>> START
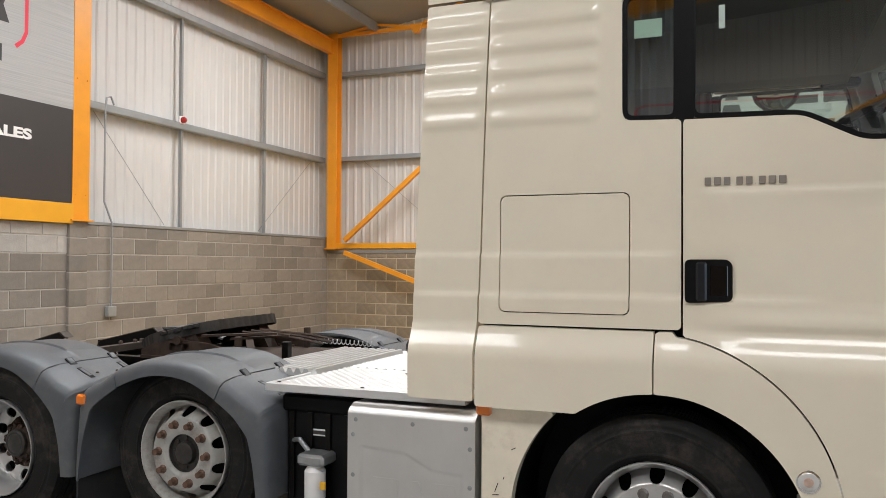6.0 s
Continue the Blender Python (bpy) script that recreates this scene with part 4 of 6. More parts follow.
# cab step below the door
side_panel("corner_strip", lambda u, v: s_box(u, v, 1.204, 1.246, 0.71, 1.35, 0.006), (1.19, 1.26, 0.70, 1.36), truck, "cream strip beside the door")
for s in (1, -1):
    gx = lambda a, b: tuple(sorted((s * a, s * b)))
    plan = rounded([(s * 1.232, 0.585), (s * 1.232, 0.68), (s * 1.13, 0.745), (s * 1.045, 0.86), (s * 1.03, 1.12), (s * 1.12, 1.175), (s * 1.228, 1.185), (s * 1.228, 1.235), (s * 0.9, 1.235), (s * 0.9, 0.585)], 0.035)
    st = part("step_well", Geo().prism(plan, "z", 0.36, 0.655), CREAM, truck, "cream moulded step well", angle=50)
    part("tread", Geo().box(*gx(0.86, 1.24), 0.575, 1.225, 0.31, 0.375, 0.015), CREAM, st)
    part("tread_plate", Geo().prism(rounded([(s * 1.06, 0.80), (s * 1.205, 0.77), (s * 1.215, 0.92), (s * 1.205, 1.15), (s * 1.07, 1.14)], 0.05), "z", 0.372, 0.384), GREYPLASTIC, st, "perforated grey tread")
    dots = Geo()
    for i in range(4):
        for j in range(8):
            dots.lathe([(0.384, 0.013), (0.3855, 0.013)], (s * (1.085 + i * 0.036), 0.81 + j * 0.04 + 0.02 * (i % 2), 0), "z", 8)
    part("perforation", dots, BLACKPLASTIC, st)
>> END
Copy the whole of the material above exactly, but not its images.

6.0 s
Continue the Blender Python (bpy) script that recreates this scene with part 4 of 6. More parts follow.
# cab step below the door
side_panel("corner_strip", lambda u, v: s_box(u, v, 1.204, 1.246, 0.71, 1.35, 0.006), (1.19, 1.26, 0.70, 1.36), truck, "cream strip beside the door")
for s in (1, -1):
    gx = lambda a, b: tuple(sorted((s * a, s * b)))
    plan = rounded([(s * 1.232, 0.585), (s * 1.232, 0.68), (s * 1.13, 0.745), (s * 1.045, 0.86), (s * 1.03, 1.12), (s * 1.12, 1.175), (s * 1.228, 1.185), (s * 1.228, 1.235), (s * 0.9, 1.235), (s * 0.9, 0.585)], 0.035)
    st = part("step_well", Geo().prism(plan, "z", 0.36, 0.655), CREAM, truck, "cream moulded step well", angle=50)
    part("tread", Geo().box(*gx(0.86, 1.24), 0.575, 1.225, 0.31, 0.375, 0.015), CREAM, st)
    part("tread_plate", Geo().prism(rounded([(s * 1.06, 0.80), (s * 1.205, 0.77), (s * 1.215, 0.92), (s * 1.205, 1.15), (s * 1.07, 1.14)], 0.05), "z", 0.372, 0.384), GREYPLASTIC, st, "perforated grey tread")
    dots = Geo()
    for i in range(4):
        for j in range(8):
            dots.lathe([(0.384, 0.013), (0.3855, 0.013)], (s * (1.085 + i * 0.036), 0.81 + j * 0.04 + 0.02 * (i % 2), 0), "z", 8)
    part("perforation", dots, BLACKPLASTIC, st)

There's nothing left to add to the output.